Feb 18, 2023 3 min read

DEEP DIVE: The Fed Is Fighting the Markets

DEEP DIVE: The Fed Is Fighting the Markets

Fed officials have indicated that they’d rather see stock and bond prices fall than continue to rise, as they’ve been doing since October of last year. In their opinion, financial markets’ strength has eased financial conditions in the economy, offsetting some of their efforts to tighten financial conditions to bring inflation down.

Joe and I question their logic. In our opinion, the drop in bond yields since late last year and the increasing inversion of the yield curve are suggesting that the Fed’s monetary tightening policy is likely to work to bring inflation down without much further tightening. The same can be said about the stock market rally since October 12: It implies that investors believe that the federal funds rate is close to its terminal rate and that the Fed might succeed in bringing inflation down without causing a recession.
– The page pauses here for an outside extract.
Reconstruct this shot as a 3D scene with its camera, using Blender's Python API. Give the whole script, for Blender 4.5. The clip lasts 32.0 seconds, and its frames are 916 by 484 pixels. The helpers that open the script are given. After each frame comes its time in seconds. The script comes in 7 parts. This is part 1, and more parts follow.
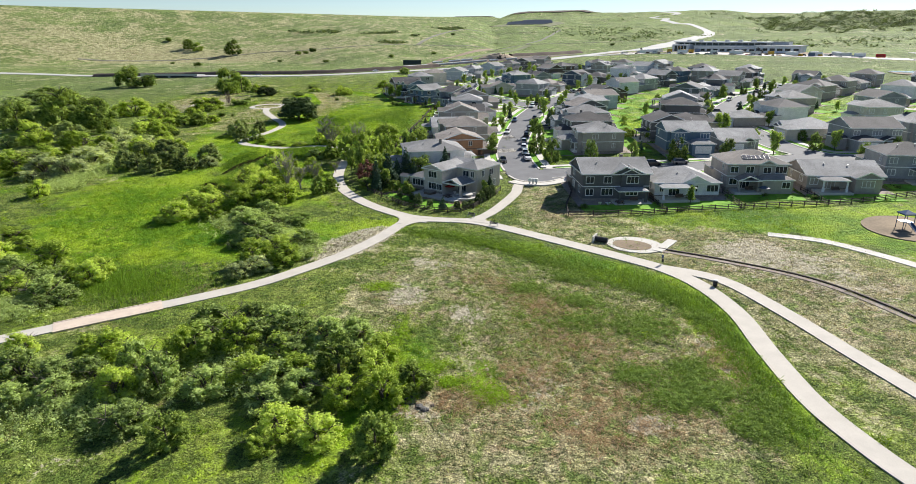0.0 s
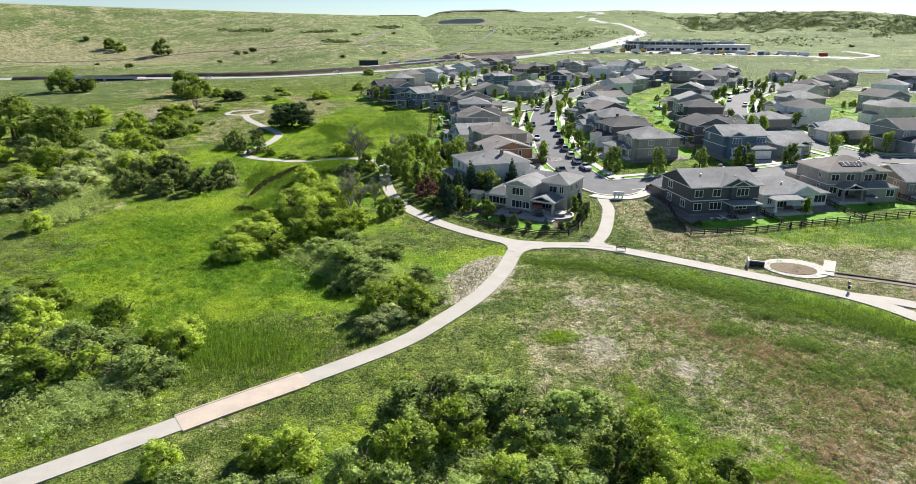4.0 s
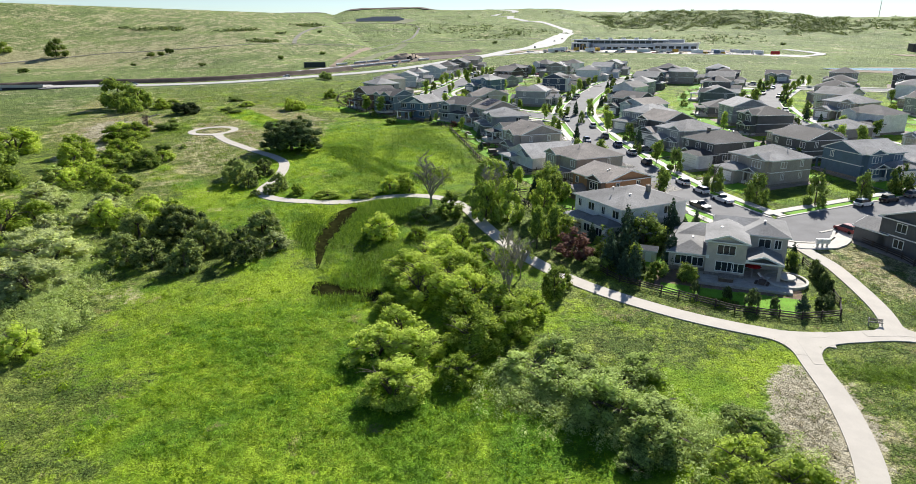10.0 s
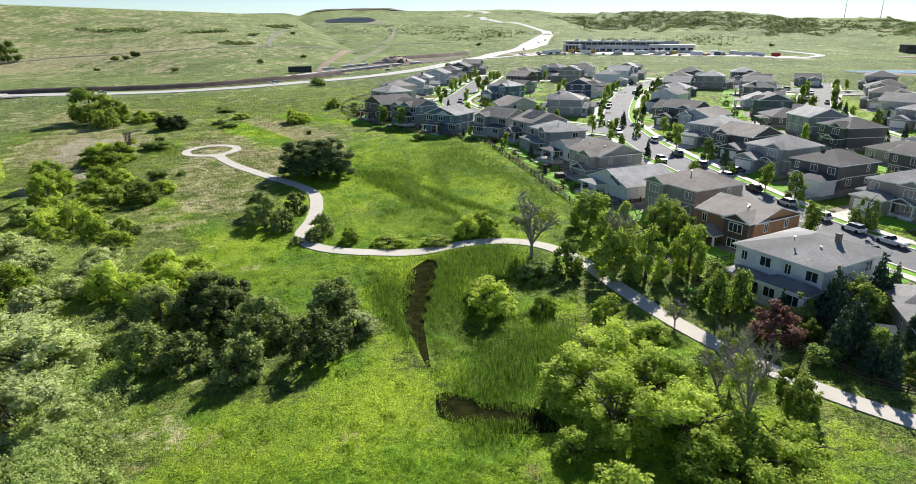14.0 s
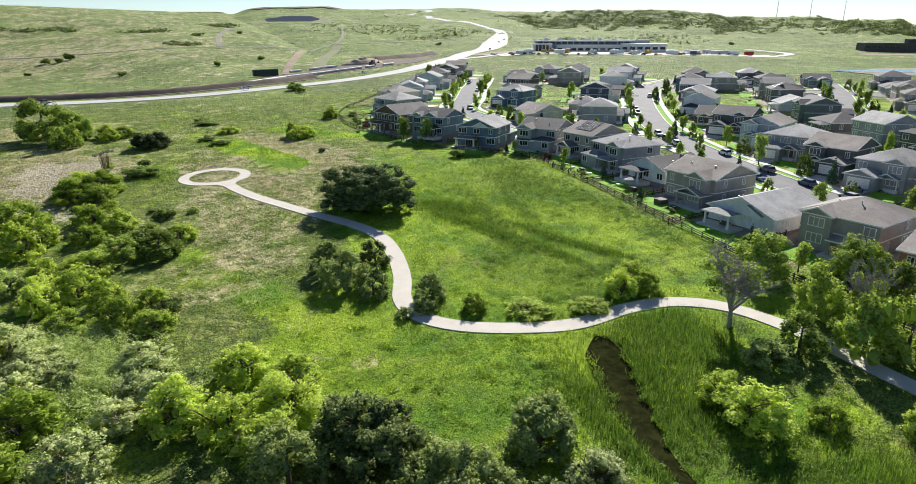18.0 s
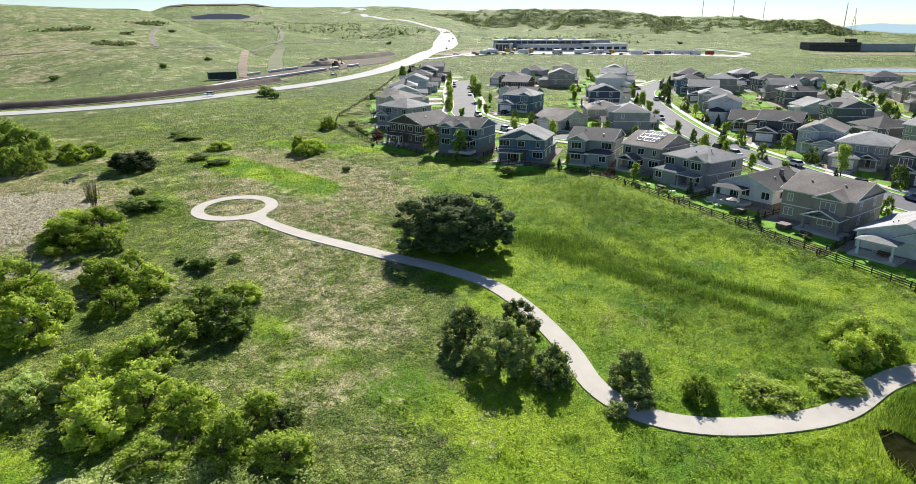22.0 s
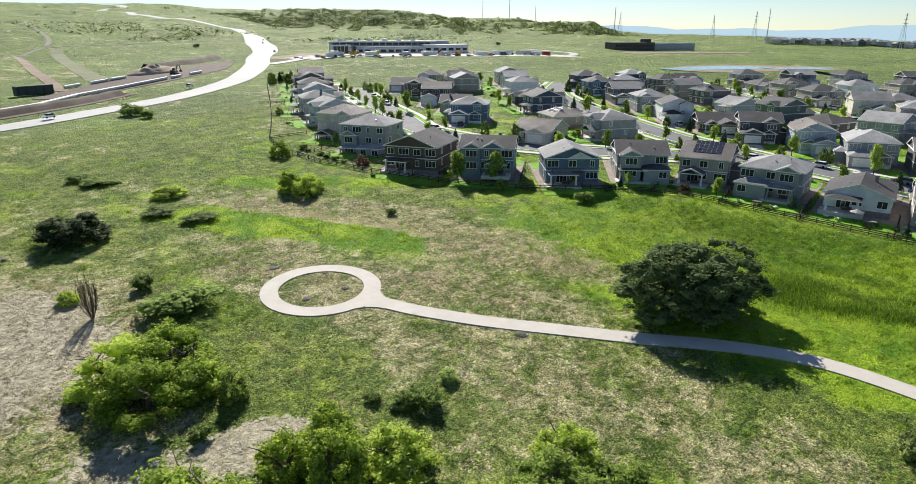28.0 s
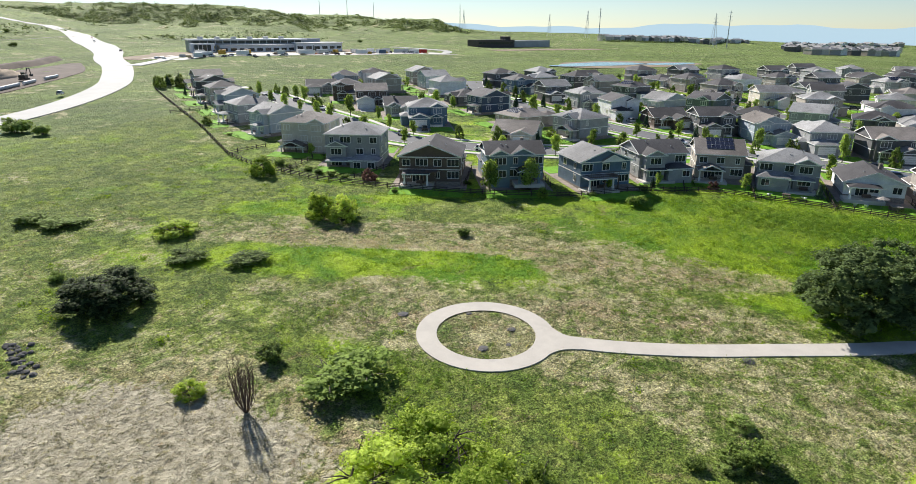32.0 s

If investors thought that the Fed’s tightening had already set the stage for a recession, bond yields would continue to fall and so would stock prices.

In effect, Fed officials have been reminding investors of the adage “Don’t fight the Fed.” Rhetorically speaking, the Fed heads have been fighting the markets’ optimism that the Fed can pull off a disinflationary soft landing. The Fed’s campaign to squelch such optimism started early this year. Consider the following:

(1) During his November 2, 2022 press conference, Fed Chair Jerome Powell mentioned “financial conditions” 10 times in the context that they were sufficiently tight. For example, he said, “Financial conditions have tightened significantly in response to our policy actions, and we are seeing the effects on demand in the most interest-rate-sensitive sectors of the economy, such as housing. It will take time, however, for the full effects of monetary restraint to be realized, especially on inflation.”

Powell said that in the past monetary policy worked with “long and variable lags” and that it worked first on financial conditions, then the economy, and “perhaps later than that even on inflation.” What he didn’t say is that very often in the past, Fed tightening triggered a credit crunch, which caused a recession that brought down inflation. In any event, he suggested that the lags might be shorter because “financial conditions react well before in expectation of monetary policy [actions].”